When an unconditional dividend is declared, it is automatically credited to the shareholders' current account. Crediting a current account constitutes payment of the dividend.
On 6 June 2001 the disputant declared a dividend. The directors' resolution required that the dividend would be credited to the appropriate dividend account provided that the shareholders passed a resolution subordinating payment of the dividend to the payments of all liabilities. The shareholders passed a resolution later that morning.
The dividend was fully imputed. The dividend was declared in the morning of 6 June. In the afternoon there was a significant change in the shareholding of the disputant resulting in a breach of shareholder continuity.
Imputation credits attached to dividends are only debited to the imputation credit account when the dividend is "paid" by the company (section ME 5(1) (a) of the Income Tax Act 1994).
The Commissioner's contention was that the dividend was not paid as no funds were placed unreservedly at the disposal of the shareholders. The Court held that the funds were paid as:
- An unconditional dividend was declared.

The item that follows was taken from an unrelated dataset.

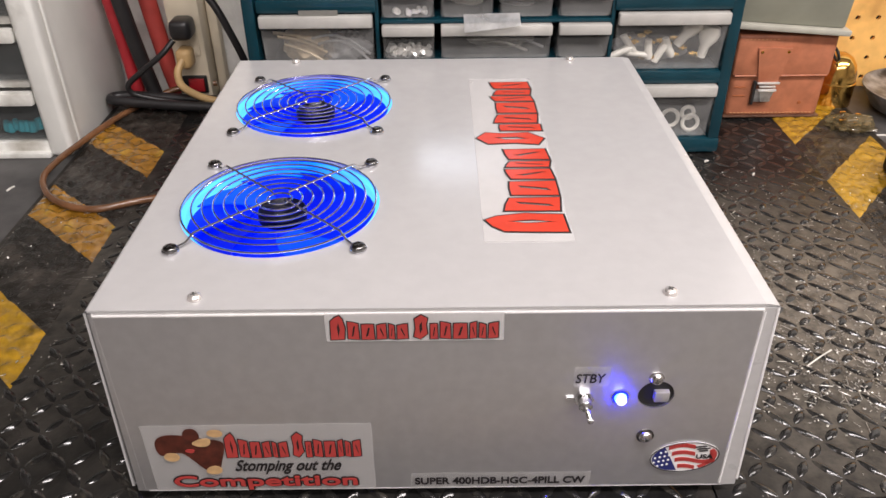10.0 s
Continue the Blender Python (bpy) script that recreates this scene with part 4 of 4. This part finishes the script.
# ---- white drawer tower on the other side ----
tower = thing("drawer_tower", (-0.40, 0.52, 0.0), "white plastic drawer tower with smoked clear drawers and grey side", "drawer cabinet")
TX0, TX1, TY0, TY1, TZ1 = -0.560, -0.2265, 0.467, 0.650, 0.330
TB = -0.0035
part("side_panel", box(TX1 - 0.004, TX1 + 0.001, TY0 + 0.012, TY1, TB + 0.001, TZ1, 0.001), GREY_PANEL, tower, "flat grey side panel")
part("side_panel", box(TX0, TX0 + 0.005, TY0 + 0.012, TY1, TB + 0.001, TZ1, 0.001), GREY_PANEL, tower)
part("back", box(TX0 + 0.005, TX1 - 0.005, TY1 - 0.004, TY1, TB + 0.001, TZ1), GREY_PANEL, tower)
part("top", box(TX0 - 0.002, TX1 + 0.002, TY0, TY1, TZ1, TZ1 + 0.012, 0.003), WHITE_PLASTIC, tower)
for x0 in (TX1 - 0.024, TX0):
    part("post", box(x0, x0 + 0.026, TY0, TY0 + 0.022, TB, TZ1, 0.006, seg=3), WHITE_PLASTIC, tower, "rounded white corner post")
part("groove_strip", box(TX1 + 0.001, TX1 + 0.0035, TY0 + 0.020, TY0 + 0.026, TB, TZ1, 0.001), WHITE_PLASTIC, tower)
part("bottom_rail", box(TX0, TX1 - 0.020, TY0 + 0.003, TY0 + 0.030, TB, 0.0130, 0.002), WHITE_PLASTIC, tower)
part("base_lip", box(TX0, TX1 - 0.022, TY0 - 0.004, TY0 + 0.004, TB + 0.0004, 0.0030, 0.001), WHITE_PLASTIC, tower)
for k in range(4):
    z = 0.0150 + 0.0675 * k
    dr = part("drawer", box(TX0 + 0.026, TX1 - 0.025, TY0 + 0.006, TY0 + 0.0085, z, z + 0.0410, 0.0008), SMOKED, tower, "smoked clear plastic drawer")
    part("drawer_floor", box(TX0 + 0.028, TX1 - 0.027, TY0 + 0.009, TY0 + 0.12, z + 0.0005, z + 0.0020), SMOKED, dr)
    part("lip", box(TX0 + 0.026, TX1 - 0.025, TY0 - 0.002, TY0 + 0.010, z + 0.0412, z + 0.0560, 0.003), WHITE_PLASTIC, dr, "white pull lip")
    part("divider", box(TX0 + 0.026, TX1 - 0.025, TY0 + 0.012, TY0 + 0.030, z + 0.0575, z + 0.0660, 0.001), WHITE_PLASTIC, tower)
for k in range(9):
    tagged(part("wire_nut", lathe([(0.0, 0.0), (0.004, 0.0), (0.0046, 0.003), (0.0028, 0.012), (0.0, 0.013)], (-0.30 + 0.006 * k + rnd.uniform(-0.002, 0.002), TY0 + 0.016 + rnd.uniform(0, 0.008), 0.018 + rnd.uniform(0, 0.006)), "z", 8), CYAN),
           "cyan plastic connector in a smoked drawer", "wire connector", "cyan connectors")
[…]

- Even though the current account entry was only recorded in September 2001, the current account was automatically credited when the dividend was declared.
- "Credited" is included in the relevant definition of paid in section OB 1 of the Income Tax Act 1994.
- The "crediting" of the current account also had the legal effect that the taxpayer had paid its shareholder but that the funds were loaned back to the taxpayer.
- Consequently, the funds were paid on 6 June 2001 prior to the change of shareholder continuity.
- What was subordinate to the payment of all liabilities and not paid was the current account balance and not the dividend.